MegaAntiCheat / masterbase

API/Data Platform for Ingesting, Storing, and Serving Data through Postgres, and Litestar
9 stars 1 forks source link

On-demand database exports #73

Closed kavorite closed 1 week ago

kavorite commented 2 weeks ago

The intent is that this endpoint's eligibility as upstream functionality is mutually exclusive with #71. One or the other should be decided upon for implementation. I'm in favor of this model personally ( it is totally not because I got to use previously unexplored coroutine hacks ).

kavorite commented 2 weeks ago

This branch lacks compression, but it probably wouldn't be that difficult to implement

kavorite commented 2 weeks ago

update: the hacks were too hacky

kavorite commented 1 week ago

Implementing the integration test left only one more housekeeping item: finding a way to prevent threads reading and writing cached results from racing. That includes unnecessarily overwriting the cache file, reading to the end of an incomplete cache file as it is still being written, and a panoply of other potential race conditions.

There are ways of mitigating this. For instance, moving a file on POSIX systems is atomic, which can be leveraged to prevent contention. Alternatively, rendezvous with the database could be synchronized to ensure no requester can export while another is running.

Still, concurrent programming is complicated. Even if all of those synchronization issues were easy to resolve (they aren't), those solutions involve either SPMC queues (complexity), file system locks (more complexity), or multiple threads doing random I/O, which is not only complex but accounts for the lion's share of the overhead that would prompt us to avoid performing concurrent COPY queries in the first instance.

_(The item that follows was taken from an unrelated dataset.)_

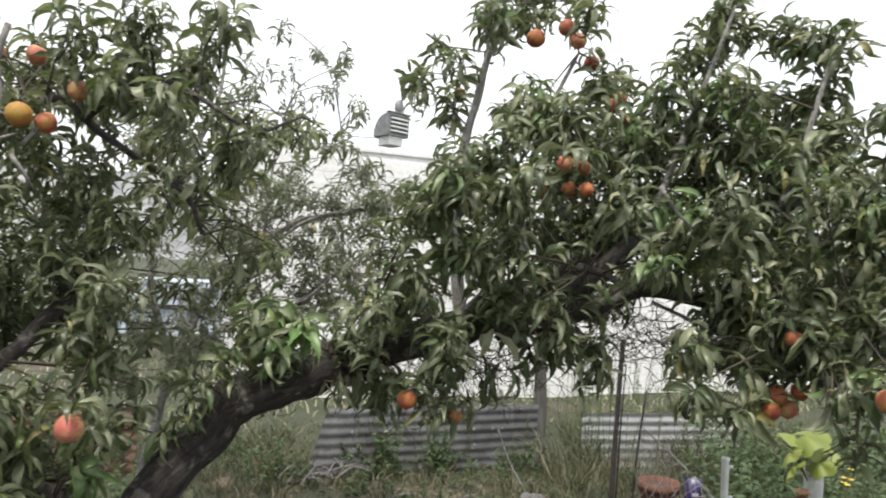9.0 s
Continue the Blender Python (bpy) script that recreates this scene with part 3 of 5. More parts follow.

Every solution I could propose requires correctness, throughput, simplicity, or ease of use compromises.

I'm declaring this a case of premature optimization, and all those potential avenues for enhancement out of scope for this PR. The most straightforward approach, by far, is not to hand out analyst authorization to anyone found to abuse this functionality. If we encounter any issues, we can implement an endpoint to allow requesters to check how many exports are in progress, guard them with a semaphore, or accept a list of columns to export.

Unless and until such measures are necessary, this branch begins a new export job every time a snapshot is requested. It delegates synchronization to Postgres, simplifying its implementation and preserving its correctness by privatizing results. It should still be reasonably performant, provided that people don't start too many simultaneous COPY routines. We'll correct any problems that present themselves moving forward.